Yes, it was stupid of Evander Holyfield to build a 52,000 square foot house with not one, but two, bowling alleys, not knowing whether he’d ever win another fight. It is nearly unfathomable how John Daly gambled away $50 million and how Mike Tyson blew through $400 million. And yes, it is heartbreaking to hear of Keith McCants’s story of being arrested penniless with two prostitutes, high on drugs that were first recommended by doctors to keep him in the game. Leagues and owners are complicit, but so are universities cashing in on prime-time athletes and sending them away without any personal financial education whatsoever.

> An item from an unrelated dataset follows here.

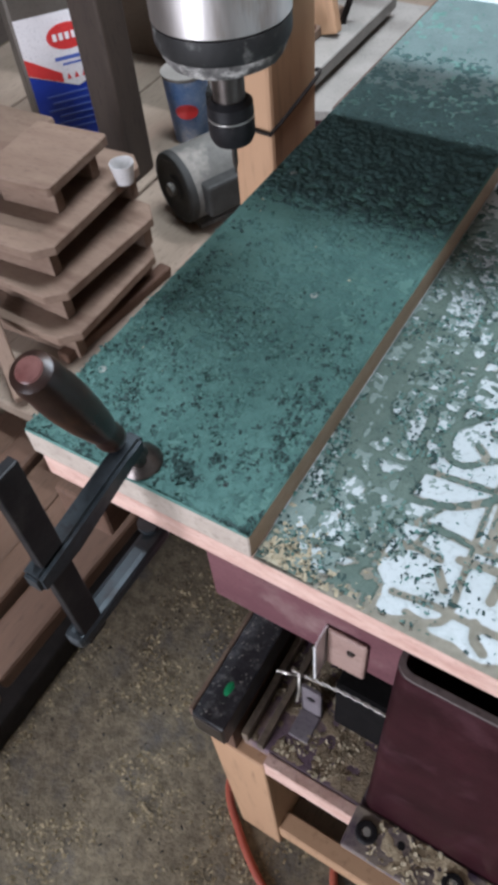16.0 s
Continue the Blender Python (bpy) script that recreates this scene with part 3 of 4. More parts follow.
# clutter behind the bench
tagged(part("dark_post", jitter(box(-0.625, -0.575, 0.585, 0.635, 0.395, 1.3, 0.004), 0.001, 10), mat("dark_stained_wood", (0.026, 0.019, 0.015), (0.055, 0.040, 0.030), 12, 0.8, stretch=(1, 1, 0.2))), "dark stained wooden post standing on the bench", "post")
tagged(part("cardboard_sheet", jitter(box(-0.95, -0.46, 0.93, 0.95, 0.395, 1.0, 0.003), 0.002, 8), CARD), "brown cardboard sheet leaning behind the bench", "cardboard")
tagged(part("navy_bag", jitter(box(-0.83, -0.60, 0.20, 0.40, 0.395, 0.47, 0.03, 4), 0.012, 14), NAVY), "crumpled navy plastic bag on the bench", "bag")
tagged(part("wood_offcut", jitter(box(-0.74, -0.63, 0.38, 0.52, 0.396, 0.52, 0.006), 0.002, 12), PALLET), "pale wood offcut block on the bench", "offcut")

slab_stack = (((-0.46, -0.335, 0.64, 0.95), 0.533, 0.551, TRAYGREY, "pale grey board slab on a dark box"), ((-0.445, -0.288, 0.665, 1.0), 0.508, 0.522, TRAYGREY, "pale grey board slab with rounded corner"))
for (a, b, c, d), e, f, m_, lab in slab_stack:
    tagged(part("board_slab", prism([(a, c), (b - 0.03, c), (b - 0.012, c + 0.006), (b, c + 0.02), (b, d), (a, d)], e, f, 0.002), m_), lab, "board", "stacked board slabs")
tagged(part("spacer_block", box(-0.43, -0.36, 0.68, 0.93, 0.5225, 0.5325, 0.001), REDWOOD), "thin wooden spacer between board slabs", "spacer")
tagged(part("dark_box", box(-0.43, -0.30, 0.68, 0.98, 0.395, 0.5075, 0.004), MAROON), "dark maroon box under board slabs", "box")
tagged(part("dark_plank", jitter(box(-0.283, -0.235, 0.64, 1.2, 0.396, 0.545, 0.003), 0.001, 15), mat("dark_red_brown_wood", (0.06, 0.035, 0.028), (0.11, 0.065, 0.05), 16, 0.7, stretch=(1, 0.2, 1))), "dark red-brown plank on edge beside the slabs", "plank")
for (a, b, c, d, h_) in ((-0.455, -0.425, 0.70, 0.735, 0.016), (-0.40, -0.355, 0.66, 0.72, 0.012), (-0.42, -0.375, 0.76, 0.86, 0.014)):
    tagged(part("wood_offcut", jitter(box(a, b, c, d, 0.551, 0.551 + h_, 0.002), 0.001, 40), PALLET), "small cream wood offcut on a slab", "offcut", "offcuts on the slab")
tagged(part("metal_clip", join(tube(spline([(-0.41, 0.69, 0.567), (-0.40, 0.70, 0.585), (-0.385, 0.73, 0.59), (-0.37, 0.76, 0.575)], 6), 0.005), tube(spline([(-0.395, 0.67, 0.567), (-0.39, 0.70, 0.588), (-0.40, 0.74, 0.588)], 6), 0.004)), mat("rusty_metal", (0.09, 0.04, 0.025), (0.15, 0.08, 0.05), 60, 0.7, 0.4)), "rusty brown metal clip on wood offcuts", "clip")
tagged(part("leaning_plank", jitter(box(-0.02, 0.02, -0.008, 0.008, -0.02, 0.5, 0.003), 0.001, 20), PINE, m=pose(-0.375, 0.80, 0.572, -3, -14, 0)), "pale plank leaning behind the gantry", "plank")
tagged(part("cross_plank", jitter(box(-0.25, 0.25, -0.012, 0.012, -0.022, 0.022, 0.003), 0.001, 20), PINE, m=pose(-0.55, 0.88, 0.69, 0, -17, 0)), "brown plank nailed across behind the bench", "plank")
tagged(part("dark_machine_part", jitter(box(-0.52, -0.40, 0.70, 0.76, 0.396, 0.50, 0.012, 3), 0.008, 20), MOTORDARK), "dark machine part behind the motor", "machine part")
conn = tagged(empty("wire_connector", pose(-0.312, 0.45, 0.768, 0, 0, -12)), "white plastic cable connector hanging on two wires", "connector")
part("block", box(-0.011, 0.009, -0.009, 0.009, -0.024, 0.022, 0.002), WHITEPLASTIC, conn)
for k in range(4):
    part("terminal", box(0.0092, 0.0165, -0.007, 0.007, -0.004, 0.0045, 0.002), WHITEPLASTIC, conn, m=pose(0, 0.0, 0.014 - 0.0105 * k, 0, 18, 0))
part("wire", tube(spline([(-0.006, 0, 0.02), (-0.007, 0, 0.05), (-0.006, 0, 0.09), (-0.008, 0.003, 0.2), (-0.004, 0.01, 0.9), (-0.004, 0.02, 2.42)], 8), 0.0022), BLUECABLE, conn, "blue insulated wire")
part("wire", tube(spline([(0.003, 0, 0.02), (0.003, 0, 0.05), (0.004, 0, 0.09), (0.002, 0.003, 0.2), (0.004, 0.01, 0.9), (0.004, 0.02, 2.42)], 8), 0.002), mat("orange_wire", (0.40, 0.13, 0.04), (0.46, 0.17, 0.06), 20, 0.5), conn, "orange insulated wire")

rc = random.Random(5)
tangle = tagged(empty("cable_tangle", pose(-0.50, 0.865, 0.66)), "tangle of black cables hung on the cross plank", "cables")
for k in range(7):
    x, w = rc.uniform(-0.12, 0.10), rc.uniform(0.03, 0.08)
    zt = 0.03 - 0.3 * x * 0.3
    part("cable", tube(spline([(x, 0.002, zt), (x - 0.3 * w, -0.014, zt - 0.05), (x + 0.2 * w, -0.03, zt - rc.uniform(0.12, 0.2)), (x + w, -0.02, zt - 0.06), (x + 1.1 * w, 0.002, zt + 0.01)], 7), 0.0045, 8), STRAP, tangle, smooth=True)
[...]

The temptation is to think that we’re bystanders or third-party participants, that we’re inherently different. But we’re not. What we see in the financial mismanagement of athletes is merely a magnification of the worst that lies in all of us regarding money. I, for one, can certify that if I had that kind of money in my late-teens and early-twenties, I’d likely have done the same damn thing. And I didn’t grow up without the benefit of loving parents and wise instruction. Go ahead, think about the dumbest thing you’ve ever done; and then think about having a seemingly unlimited amount of money with which to do it AND the paparazzi drooling, waiting for you to screw up.
Money is a tool that can be used to great effect to magnify the impact of our foolishness, and also our wisdom and discernment. But when money becomes an adornment, when richness becomes a personality trait, and when wealth becomes an advertisement or proposition, we very well may end up agreeing with McCants’s final conclusion: “’The love of money is the root of all evil.’ It destroyed everything around me.”